Yarın YÖREX günümüzü tekrar hatırlatayım.  YÖREX organizasyona Oda olarak destek oluyoruz.  Yörex, Ali Çandır arkadaşımız sayesinde tanındı, gelişti, ama son dönemde diğer illerimizde de YÖREX fuarları yapılmaya başlandı.

Bir de her yerde semt pazarları gibi yöresel ürün pazarları kurulmaya başlandı. Bu yöresel ürün tanımına bir standart getirmeliyiz, yörenin adını koymalı, bu işin sahibini belirlemeliyiz. Yöresel ürün, ilin veya ilçenin oda veya borsasından onay belgesi almalıdır.

28 Ekim’de Antalya Turizm Fuarı organizasyonu var. Bu fuarda Oda olarak stand açacağız. Antalya Tanıtım A.Ş. ATAV ve üyelerimiz bu standı kullanabilecekler. Alternatif turizm firmalarımızı ve etkinliklerimizi,, kent otellerimizi ve kent etkinliklerini tanıtabiliriz.

9 Kasım’da Genişletilmiş Müşterek Meslek Komiteleri Toplantımızı Büyükşehir Belediye Başkanımız Sayın Muhittin Böcek ve ekibiyle yapacağız. Sizlerden daha önce belediyelerden talepleri almıştık, yine de lütfen çalışın, sektörlerimizle, ticaretle, kentle ilgili sorunlarımızı konuşalım.

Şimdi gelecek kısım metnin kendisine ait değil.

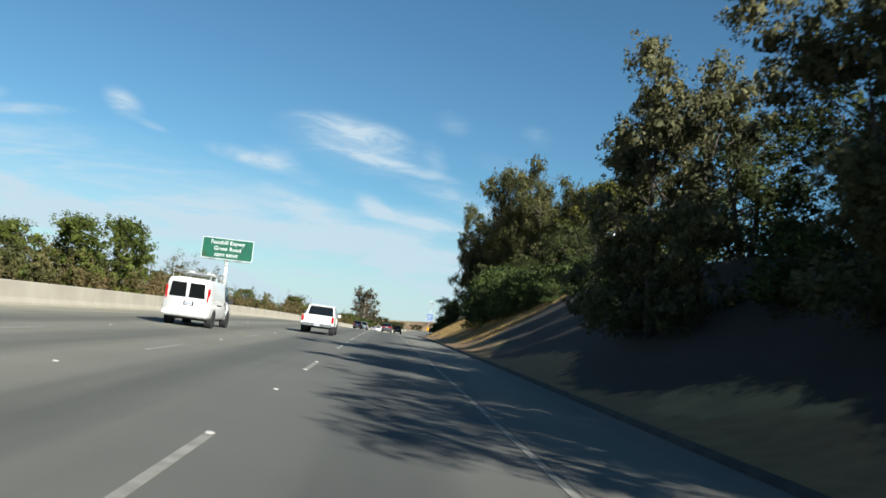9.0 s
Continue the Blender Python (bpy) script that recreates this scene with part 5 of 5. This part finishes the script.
def build_litter():
    bm = bmesh.new()
    bmesh.ops.create_icosphere(bm, subdivisions=3, radius=0.16)
    for v in bm.verts:
        v.co *= 1 + 0.35 * noise.noise(v.co * 5.0)
        v.co.z *= 0.75
    bag = tagged(part("plastic_bag", bm, M["litter"], None, "", True), "crumpled pale plastic bag in the roadside brush", "litter")
    bag.matrix_basis = Matrix.Translation(on_road(60.1, 4.3, float(hillside(60.1, 4.3)) + 0.09))


def build_branch():
    """A fallen branch on the bare toe of the cut, with a green weed at its upper end."""
    rng = random.Random(12)

    def lie(s, lat, up):
        return Vector(on_road(s, lat, float(hillside(s, lat)) + up))

    root = thing("fallen_branch", "thin dark fallen branch lying on the bare earth", "branch")
    origin = lie(311.4, 4.3, 0.0)
    root.matrix_basis = Matrix.Translation(origin)
    stops = [lie(311.3 + 0.12 * math.sin(k * 1.3) + 0.05 * k, 3.4 + 0.27 * k, 0.03 + 0.02 * rng.random()) - origin for k in range(8)]
    bm = bmesh.new()
    for k in range(7):
        tube(bm, stops[k], stops[k + 1], 0.018 + 0.004 * k, 0.022 + 0.004 * k, 7)
    part("stem", bm, M["bark_dark"], root, "", True)
    for k, (ds, dl) in ((1, (0.35, -0.2)), (3, (-0.4, -0.15)), (4, (0.3, -0.35))):
        bm = bmesh.new()
        tube(bm, stops[k], stops[k] + Vector((dl, ds, 0.06)), 0.014, 0.005, 6)
        part("twig", bm, M["bark_dark"], root, "", True)
    weed = thing("weed", "small upright green weed beside a fallen branch", "weed")
    weed.matrix_basis = Matrix.Translation(lie(311.6, 5.45, -0.02))
    bm = bmesh.new()
    tube(bm, (0, 0, 0), (0.02, 0, 0.34), 0.008, 0.004, 6)
    part("stalk", bm, M["leaf_shrub"], weed, "", True)
    bm = bmesh.new()
    for k in range(34):
        a, r, h = rng.uniform(0, 6.28), rng.uniform(0.05, 0.13), rng.uniform(0.08, 0.42)
        d, n = Vector((math.cos(a), math.sin(a), 0)), Vector((-math.sin(a), math.cos(a), 0))
        foot = Vector((0.01, 0, h * 0.75))
        bm.faces.new([bm.verts.new(v) for v in (foot, foot + d * r * 0.5 + n * 0.022 + Vector((0, 0, 0.04)), foot + d * r + Vector((0, 0, 0.08)), foot + d * r * 0.5 - n * 0.022 + Vector((0, 0, 0.04)))])
    part("foliage", bm, M["leaf_pine"], weed)


build_guide_sign()
build_call_box()
build_lane_sign()
build_far_sign()
build_poles()
build_litter()
build_branch()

10 Kasım sabahı kısa bir saygı duruşu törenimiz olacak, sonra da Halk Sigorta Gn. Md. alacak sigortası konusunda bilgilendirme yapacaklar.

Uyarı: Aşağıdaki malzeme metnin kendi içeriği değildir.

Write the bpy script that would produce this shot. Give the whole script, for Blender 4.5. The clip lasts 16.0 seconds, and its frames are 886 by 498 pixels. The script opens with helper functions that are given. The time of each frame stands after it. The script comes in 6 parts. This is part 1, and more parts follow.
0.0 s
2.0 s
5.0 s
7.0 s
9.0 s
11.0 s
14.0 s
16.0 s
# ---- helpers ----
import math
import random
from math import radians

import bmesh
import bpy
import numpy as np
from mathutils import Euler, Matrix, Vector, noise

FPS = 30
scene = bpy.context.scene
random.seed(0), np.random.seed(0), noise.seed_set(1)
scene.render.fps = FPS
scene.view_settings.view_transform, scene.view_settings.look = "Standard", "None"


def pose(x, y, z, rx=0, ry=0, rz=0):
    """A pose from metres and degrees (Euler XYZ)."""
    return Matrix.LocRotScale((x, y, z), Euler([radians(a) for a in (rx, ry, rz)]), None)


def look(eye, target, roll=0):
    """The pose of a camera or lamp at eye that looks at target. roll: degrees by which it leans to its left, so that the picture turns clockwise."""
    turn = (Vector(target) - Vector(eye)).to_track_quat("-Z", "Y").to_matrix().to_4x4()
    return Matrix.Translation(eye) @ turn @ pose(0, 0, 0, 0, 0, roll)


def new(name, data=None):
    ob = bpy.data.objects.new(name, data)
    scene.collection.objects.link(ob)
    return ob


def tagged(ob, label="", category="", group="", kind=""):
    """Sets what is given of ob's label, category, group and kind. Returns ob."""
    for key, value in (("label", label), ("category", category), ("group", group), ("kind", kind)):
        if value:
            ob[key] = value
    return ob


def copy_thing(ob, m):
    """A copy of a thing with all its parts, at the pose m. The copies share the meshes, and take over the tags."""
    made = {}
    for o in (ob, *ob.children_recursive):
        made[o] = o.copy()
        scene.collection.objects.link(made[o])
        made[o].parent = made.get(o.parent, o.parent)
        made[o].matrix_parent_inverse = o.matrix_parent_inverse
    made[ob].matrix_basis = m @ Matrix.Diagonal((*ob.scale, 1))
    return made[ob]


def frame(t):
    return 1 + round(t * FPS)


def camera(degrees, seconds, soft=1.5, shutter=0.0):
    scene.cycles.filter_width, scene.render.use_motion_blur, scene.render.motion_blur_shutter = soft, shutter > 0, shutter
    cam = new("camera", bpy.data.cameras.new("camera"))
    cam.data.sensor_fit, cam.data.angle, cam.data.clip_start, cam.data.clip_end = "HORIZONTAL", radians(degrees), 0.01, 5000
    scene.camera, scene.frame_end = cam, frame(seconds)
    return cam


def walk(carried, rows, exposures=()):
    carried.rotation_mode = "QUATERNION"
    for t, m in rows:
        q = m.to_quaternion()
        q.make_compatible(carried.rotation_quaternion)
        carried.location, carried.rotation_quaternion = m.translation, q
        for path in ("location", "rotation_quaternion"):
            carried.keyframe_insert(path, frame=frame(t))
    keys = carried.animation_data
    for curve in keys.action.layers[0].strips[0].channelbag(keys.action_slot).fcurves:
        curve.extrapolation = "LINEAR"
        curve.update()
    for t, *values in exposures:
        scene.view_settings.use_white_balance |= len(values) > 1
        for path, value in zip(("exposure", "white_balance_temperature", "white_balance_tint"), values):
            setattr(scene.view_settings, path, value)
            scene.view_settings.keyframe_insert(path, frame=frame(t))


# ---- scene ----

12 Kasım’da Milliyet gazetesi ile ekonomideki durumla ilgili panel yapacağız. Gazeteci ve uzmanlar Sn. Zeynep Aktaş, Sn Ali Ağaoğlu, Sn. Mete Belovacıklı, Sn. Şükrü Andaç gibi isimler katılacak, böylece ekonomiyi daha detaylı konuşacağız.

Ayrıca THY Antalya Açık Golf Turnuvası da önümüzdeki ay yapılacak. Bildiğiniz gibi Belek’e golfün başkenti diyoruz, her yıl 135 bin golfçü geliyor. Bu turnuvayı Sky Tv canlı yayınlıyor ve dünyada milyonlarca kişi tarafından izleniyor.

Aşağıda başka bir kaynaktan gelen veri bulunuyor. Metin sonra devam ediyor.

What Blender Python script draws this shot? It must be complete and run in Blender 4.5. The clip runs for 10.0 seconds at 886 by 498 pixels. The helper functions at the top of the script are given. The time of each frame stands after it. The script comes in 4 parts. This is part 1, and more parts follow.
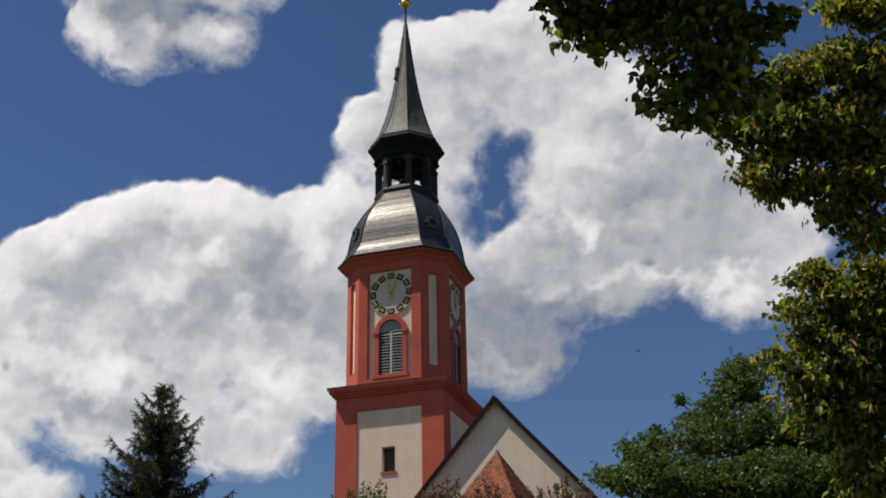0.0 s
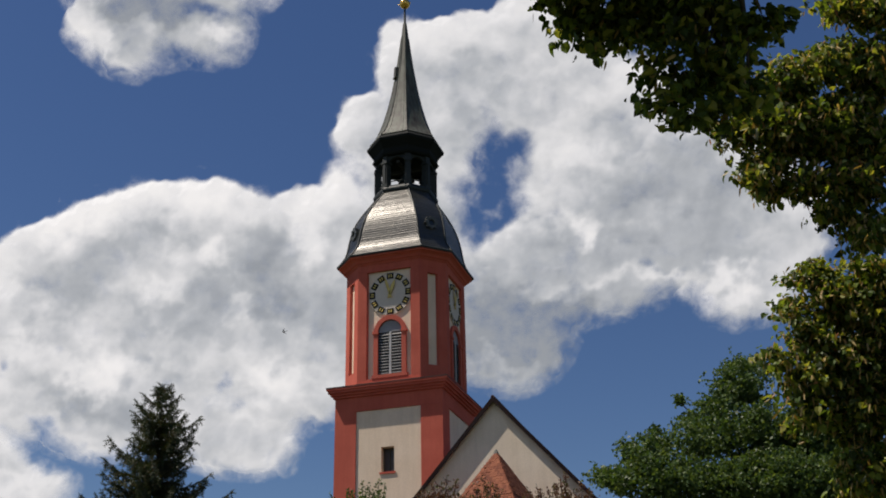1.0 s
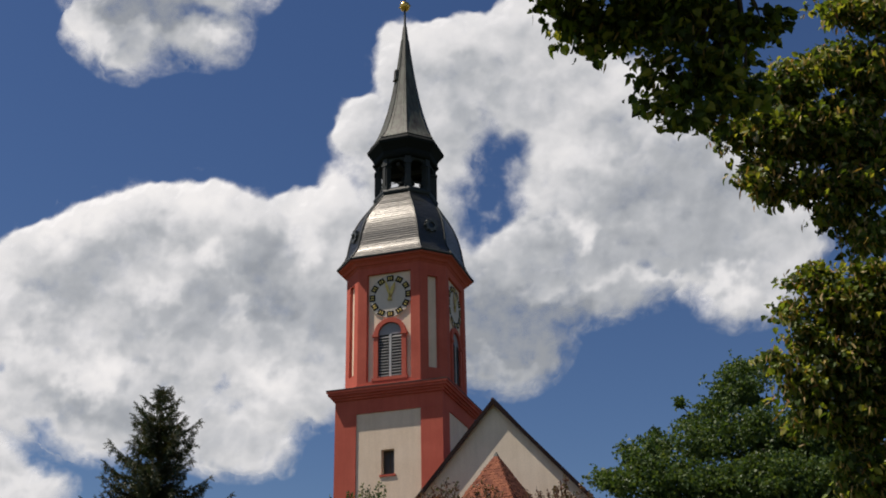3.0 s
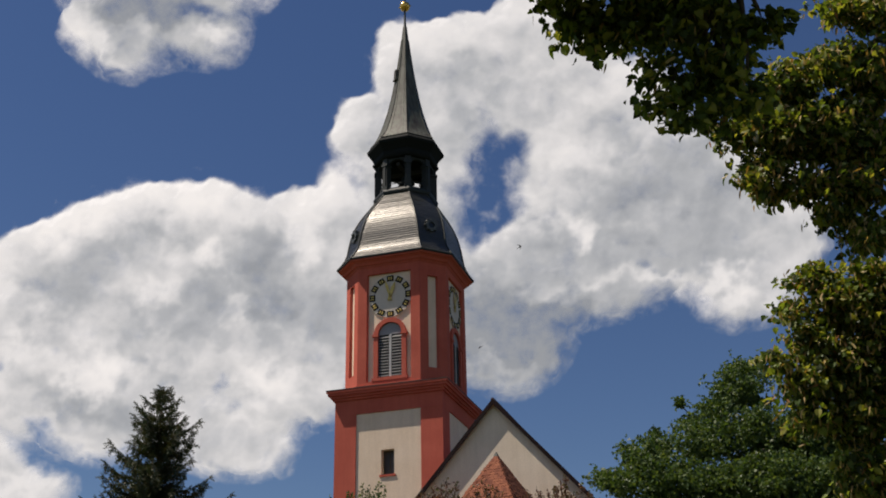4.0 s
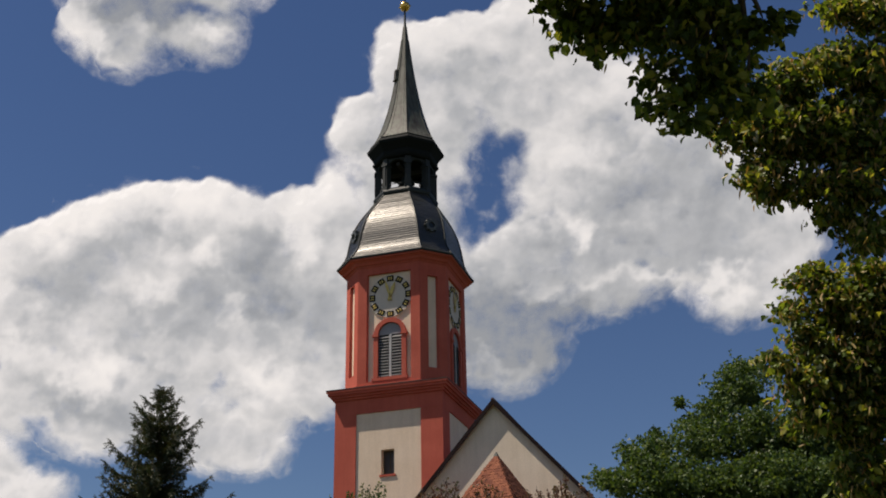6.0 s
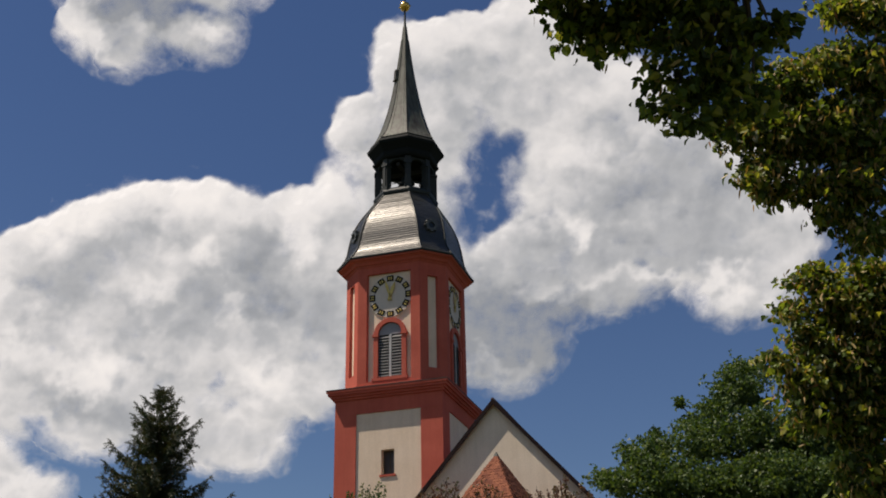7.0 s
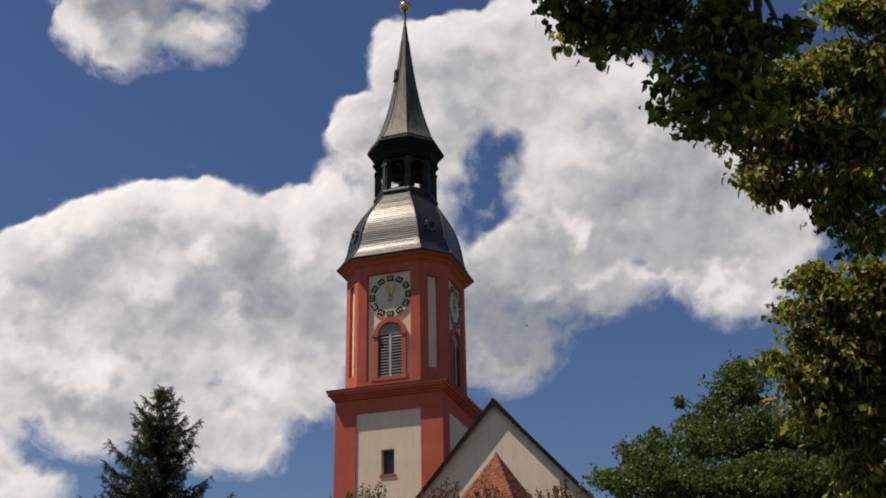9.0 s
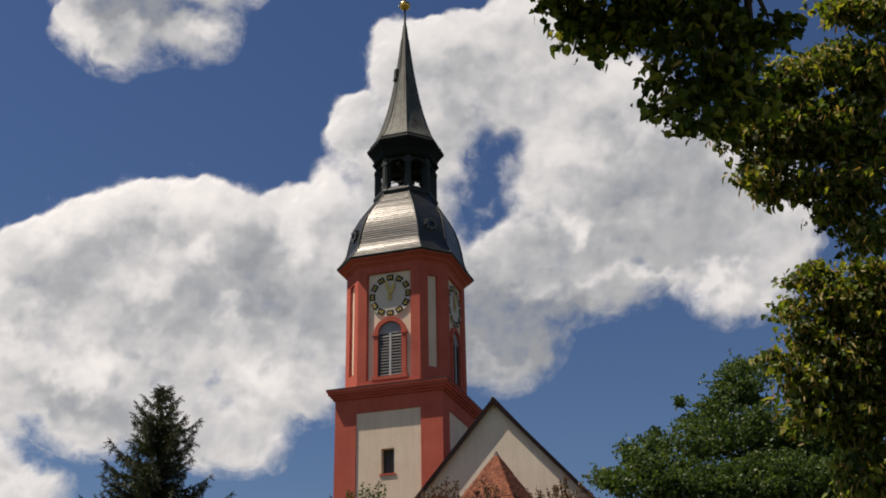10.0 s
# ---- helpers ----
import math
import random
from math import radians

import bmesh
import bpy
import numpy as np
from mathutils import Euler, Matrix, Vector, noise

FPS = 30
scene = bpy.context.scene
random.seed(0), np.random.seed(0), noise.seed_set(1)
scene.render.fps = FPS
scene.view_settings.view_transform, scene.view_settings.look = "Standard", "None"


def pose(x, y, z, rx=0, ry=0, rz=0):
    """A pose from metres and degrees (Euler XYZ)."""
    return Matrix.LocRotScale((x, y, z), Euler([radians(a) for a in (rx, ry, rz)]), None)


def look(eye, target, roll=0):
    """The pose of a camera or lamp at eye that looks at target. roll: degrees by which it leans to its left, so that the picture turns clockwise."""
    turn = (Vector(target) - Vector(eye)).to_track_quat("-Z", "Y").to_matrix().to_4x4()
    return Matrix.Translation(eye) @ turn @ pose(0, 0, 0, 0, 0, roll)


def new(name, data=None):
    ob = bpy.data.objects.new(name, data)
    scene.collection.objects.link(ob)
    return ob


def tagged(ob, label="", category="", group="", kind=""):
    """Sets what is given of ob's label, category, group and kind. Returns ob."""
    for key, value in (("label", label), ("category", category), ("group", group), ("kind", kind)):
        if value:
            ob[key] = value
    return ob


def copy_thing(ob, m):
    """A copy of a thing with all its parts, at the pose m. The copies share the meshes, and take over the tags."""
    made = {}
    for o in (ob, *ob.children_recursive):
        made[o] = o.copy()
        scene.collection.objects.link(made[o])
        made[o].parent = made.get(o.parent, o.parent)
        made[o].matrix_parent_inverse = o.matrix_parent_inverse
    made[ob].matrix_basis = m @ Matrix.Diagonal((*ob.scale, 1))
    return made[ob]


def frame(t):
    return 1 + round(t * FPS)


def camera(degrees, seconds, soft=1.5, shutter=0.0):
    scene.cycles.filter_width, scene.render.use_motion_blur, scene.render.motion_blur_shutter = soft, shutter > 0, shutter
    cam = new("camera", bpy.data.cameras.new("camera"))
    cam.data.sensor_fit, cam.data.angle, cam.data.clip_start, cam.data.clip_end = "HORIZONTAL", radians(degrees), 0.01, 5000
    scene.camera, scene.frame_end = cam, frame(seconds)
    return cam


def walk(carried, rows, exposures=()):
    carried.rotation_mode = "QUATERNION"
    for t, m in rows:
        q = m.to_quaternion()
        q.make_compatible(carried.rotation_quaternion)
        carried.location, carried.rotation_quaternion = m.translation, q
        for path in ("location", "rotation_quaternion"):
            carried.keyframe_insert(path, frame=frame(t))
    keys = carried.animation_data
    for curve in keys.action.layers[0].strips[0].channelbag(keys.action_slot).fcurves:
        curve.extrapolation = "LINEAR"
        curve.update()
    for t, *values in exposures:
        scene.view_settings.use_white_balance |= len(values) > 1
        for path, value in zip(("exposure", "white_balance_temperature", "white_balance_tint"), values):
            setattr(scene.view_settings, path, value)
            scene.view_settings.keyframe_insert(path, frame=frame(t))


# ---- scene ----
EYE = Vector((0.0, 0.0, 1.6))
PITCH, ROLL = 24.40, -1.16


def aim(right=0.0, up=0.0):
    """The camera's pose, turned from its mean aim by small angles in degrees."""
    p, h = radians(PITCH + up), radians(right)
    way = Vector((math.sin(h) * math.cos(p), math.cos(h) * math.cos(p), math.sin(p)))
    return look(EYE, EYE + way, ROLL)


cam = camera(42.81, 10.0, soft=1.85)
walk(cam, [(0.0, aim(-0.043, -0.129)), (0.6, aim(-0.043, -0.129)), (0.7, aim(0, -0.129)), (2.1, aim(0, -0.129)),
           (2.2, aim()), (9.8, aim()), (10.0, aim(0, -0.043))],
     exposures=[(0.0, 0.12, 6350, 12), (2.7, 0.12, 6350, 12), (3.9, 0.12, 6550, 13), (10.0, 0.12, 6650, 13)])

# the view's own axes, for placing far things by bearing
FW = (aim().to_3x3() @ Vector((0, 0, -1))).normalized()
RT = (aim().to_3x3() @ Vector((1, 0, 0))).normalized()
UP = (aim().to_3x3() @ Vector((0, 1, 0))).normalized()


def spot(u, v, d):
    """The place d metres ahead, u to the right and v up (both in thousandths of twice the distance ahead)."""
    return EYE + d * (FW + RT * (u / 2000.0) + UP * (v / 2000.0))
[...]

Antalya’nın güzelliği ve zengin doğası golfte de kendisini gösteriyor.

29 Ekim’de de Antalya’yı her yıl olduğu gibi bayraklarla donatacağız.

Sizlerin ve milletimizin Cumhuriyet Bayramını tekrar kutluyorum. Hepinize ilginiz, çalışmalarınız, desteğiniz için teşekkür ediyorum.”